Were he even ten percent as good as he says he is at business, negotiating and winning, Donald Trump could not, in eight years, accomplish what his campaign suggests. There will be no wall completed, and most certainly any parts started will not be funded by Mexico. Law and order à la Trump might be close enough to Mussolini’s to conceive a second American revolution, perhaps in itself not a terrible idea. His distaste for NAFTA and the TPP may well bring jobs back home. Yes, Mr. Trump and many of his cronies will amass even more dizzying piles of wealth, but Trump is not the corporatist one might expect of a “billionaire”, and he is certainly no friend to the banking cartel currently subjugating most of the planet.

The likely legacy of a Trump Presidency? A better understanding of how little power resides in the White House.
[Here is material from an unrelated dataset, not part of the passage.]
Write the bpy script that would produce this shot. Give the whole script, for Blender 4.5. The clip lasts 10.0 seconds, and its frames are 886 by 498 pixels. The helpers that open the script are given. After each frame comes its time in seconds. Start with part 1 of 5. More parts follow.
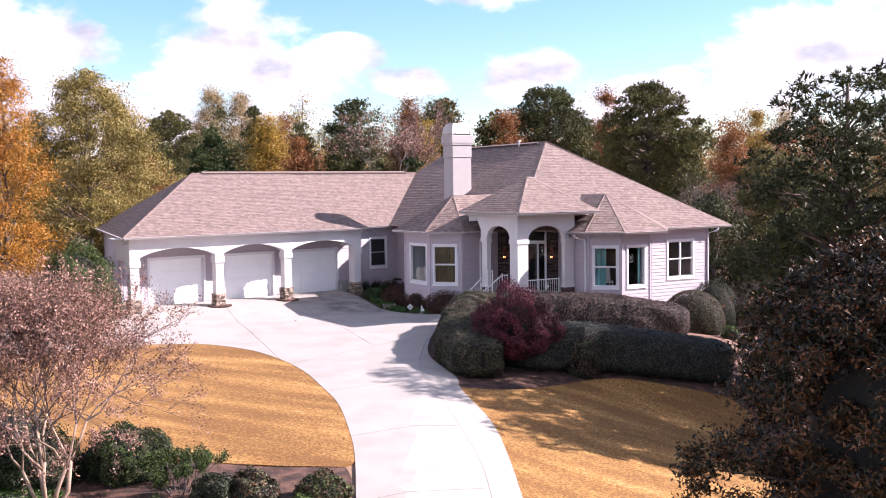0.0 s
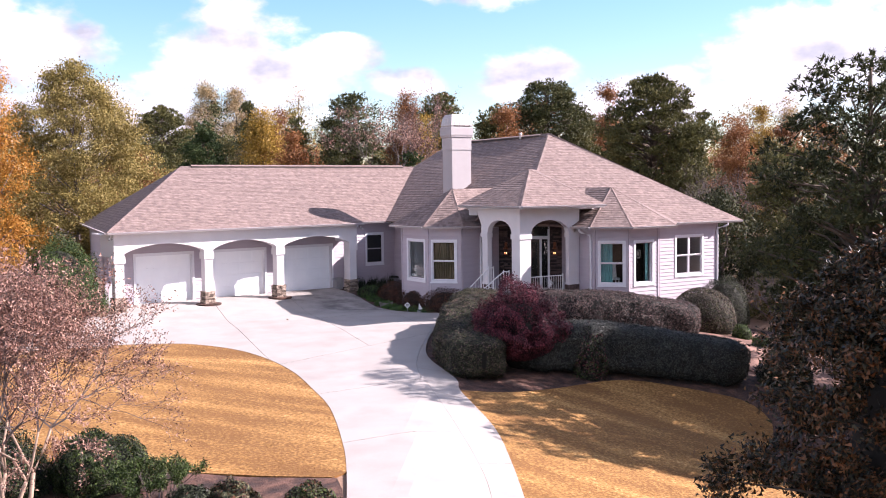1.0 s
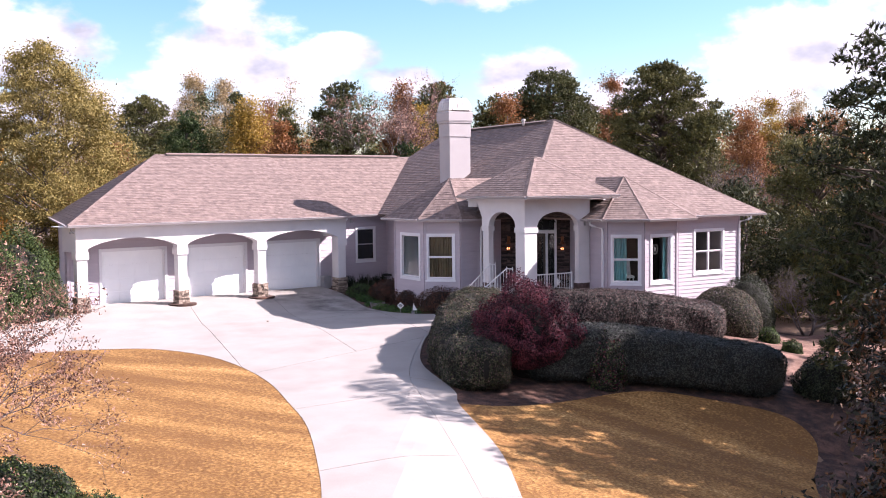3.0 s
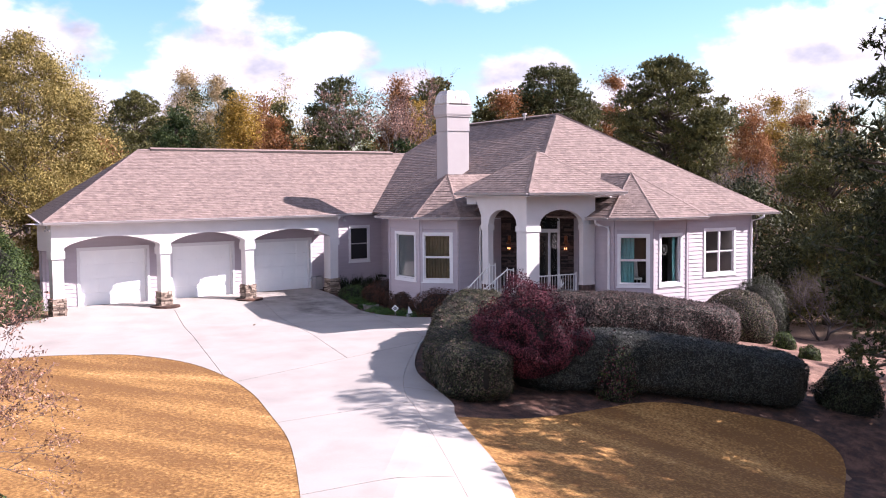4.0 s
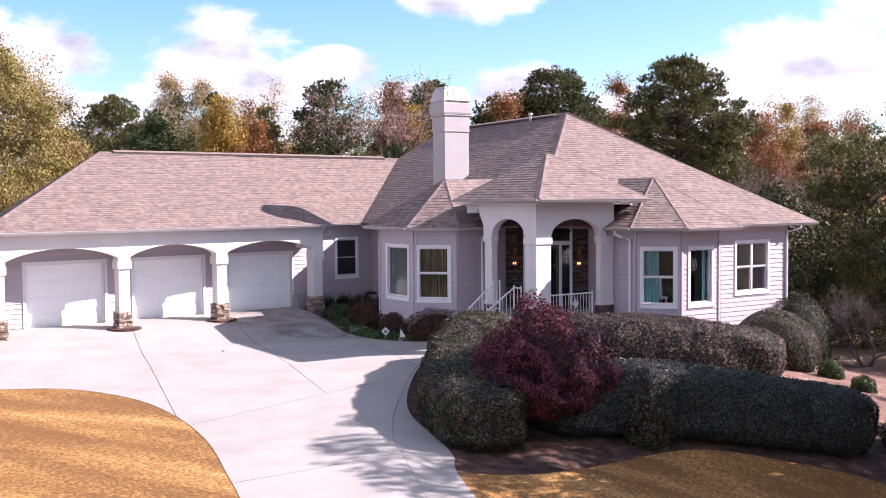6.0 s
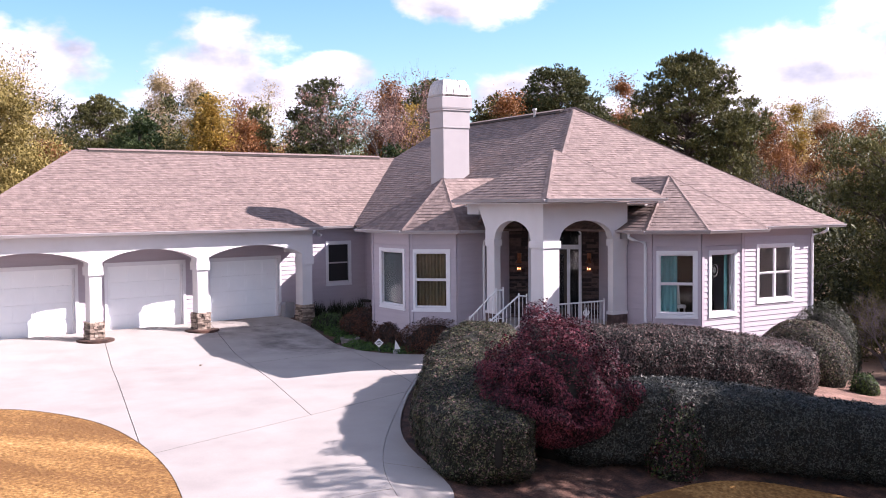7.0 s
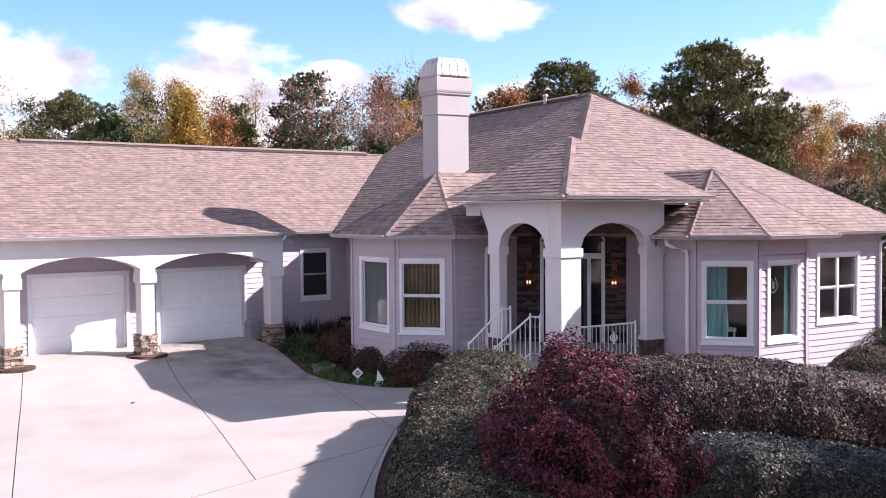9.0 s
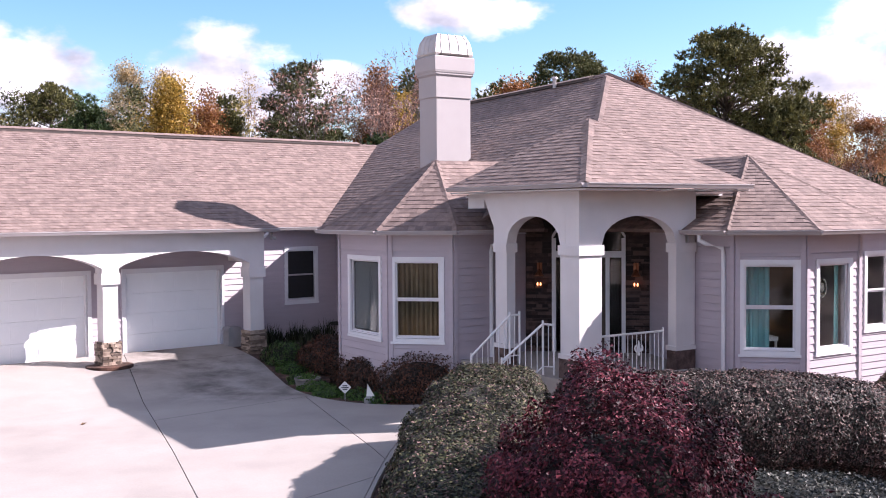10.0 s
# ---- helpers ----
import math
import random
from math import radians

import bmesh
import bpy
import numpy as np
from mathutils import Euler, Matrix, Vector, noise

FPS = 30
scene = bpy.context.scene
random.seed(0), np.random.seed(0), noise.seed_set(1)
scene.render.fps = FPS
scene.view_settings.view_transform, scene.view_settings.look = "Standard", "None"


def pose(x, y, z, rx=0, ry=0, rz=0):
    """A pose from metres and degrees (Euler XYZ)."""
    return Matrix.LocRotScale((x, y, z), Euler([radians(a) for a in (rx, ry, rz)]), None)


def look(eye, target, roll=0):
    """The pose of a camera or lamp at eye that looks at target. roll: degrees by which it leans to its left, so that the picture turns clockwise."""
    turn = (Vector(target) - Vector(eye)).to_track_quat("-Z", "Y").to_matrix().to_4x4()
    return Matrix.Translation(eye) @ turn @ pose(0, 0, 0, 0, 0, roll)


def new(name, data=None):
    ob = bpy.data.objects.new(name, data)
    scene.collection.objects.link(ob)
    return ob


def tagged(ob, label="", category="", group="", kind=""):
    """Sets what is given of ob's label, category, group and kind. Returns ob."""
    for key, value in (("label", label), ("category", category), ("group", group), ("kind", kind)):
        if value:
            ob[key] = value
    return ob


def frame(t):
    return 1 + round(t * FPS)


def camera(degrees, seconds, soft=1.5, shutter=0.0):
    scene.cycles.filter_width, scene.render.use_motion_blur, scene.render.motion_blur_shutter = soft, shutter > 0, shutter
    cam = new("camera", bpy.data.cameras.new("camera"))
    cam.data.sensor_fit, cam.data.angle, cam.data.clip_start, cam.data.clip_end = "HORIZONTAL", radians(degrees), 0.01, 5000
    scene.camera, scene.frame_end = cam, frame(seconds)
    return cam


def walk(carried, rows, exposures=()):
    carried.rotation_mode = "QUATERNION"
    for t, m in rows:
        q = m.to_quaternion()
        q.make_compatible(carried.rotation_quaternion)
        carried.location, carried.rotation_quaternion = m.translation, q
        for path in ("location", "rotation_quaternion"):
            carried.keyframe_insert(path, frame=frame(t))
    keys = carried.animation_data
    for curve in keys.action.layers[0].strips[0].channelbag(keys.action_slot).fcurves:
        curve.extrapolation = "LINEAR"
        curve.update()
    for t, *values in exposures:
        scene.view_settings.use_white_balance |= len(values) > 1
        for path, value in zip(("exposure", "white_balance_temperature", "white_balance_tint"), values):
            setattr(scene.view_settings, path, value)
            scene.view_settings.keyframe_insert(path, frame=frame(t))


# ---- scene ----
cam = camera(46.1, 10.0, soft=1.0)
PATH = [
    (0, (0.083, -0.606, 5.391), (1.351, 0.936, 5.268), -0.7),
    (0.5, (0.704, 0.154, 5.214), (1.973, 1.695, 5.092), -0.7),
    (1, (1.316, 0.913, 5.08), (2.586, 2.453, 4.957), -0.7),
    (1.5, (1.907, 1.659, 4.969), (3.179, 3.198, 4.844), -0.7),
    (2, (2.544, 2.424, 4.853), (3.816, 3.962, 4.729), -0.7),
    (2.5, (3.214, 3.214, 4.75), (4.487, 4.752, 4.626), -0.7),
    (4, (5.299, 5.647, 4.485), (6.576, 7.181, 4.362), -0.5),
    (4.5, (5.973, 6.458, 4.452), (7.252, 7.992, 4.337), -0.6),
    (5, (6.678, 7.37, 4.396), (7.959, 8.902, 4.287), -0.6),
    (5.5, (7.46, 8.315, 4.337), (8.743, 9.846, 4.233), -0.5),
    (7, (10.063, 11.358, 4.098), (11.348, 12.887, 4.01), -0.5),
    (7.5, (10.989, 12.416, 4.028), (12.275, 13.946, 3.945), -0.5),
    (8, (11.949, 13.504, 3.963), (13.235, 15.034, 3.885), -0.5),
    (8.5, (12.911, 14.608, 3.899), (14.198, 16.136, 3.827), -0.5),
    (9, (13.912, 15.692, 3.834), (15.199, 17.222, 3.764), -0.4),
    (9.5, (14.919, 16.87, 3.751), (16.207, 18.398, 3.681), -0.3),
    (10, (15.936, 18.091, 3.666), (17.224, 19.62, 3.596), -0.4),
]
walk(cam, [(t, look(eye, target, roll)) for t, eye, target, roll in PATH], [(0.0, 1.66, 6300, 28), (5.0, 1.63, 6240, 28), (10.0, 1.60, 6220, 27)])

# ---------------------------------------------------------------- world, sun, exposure
SUN = Vector((0.691, -0.466, 0.552)).normalized()          # towards the sun
world = bpy.data.worlds.new("sky")
world.use_nodes = True
scene.world = world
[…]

The Democratic nominee, on the other hand, is quite clearly “connected”. The American Presidency took a hard right turn in 1981 into the hands of the corporate world and the new feudalism became firmly entrenched in the West. The rights of Corporations expanded well beyond simple “person powers”, and Corporate control rose above even nation-state power. Realizing it more rewarding to be a revered Reagan than a discredited Nixon, the Clinton’s jumped on board. Where Trump has suggested dismantling the EPA, a Clinton resurgence would achieve the same result without public outcry through weakened regulation and budgetary restriction.

Hillary’s legacy could see the world firmly back in the hands of the elites and an end to this upstart “government of the people by the people” nonsense.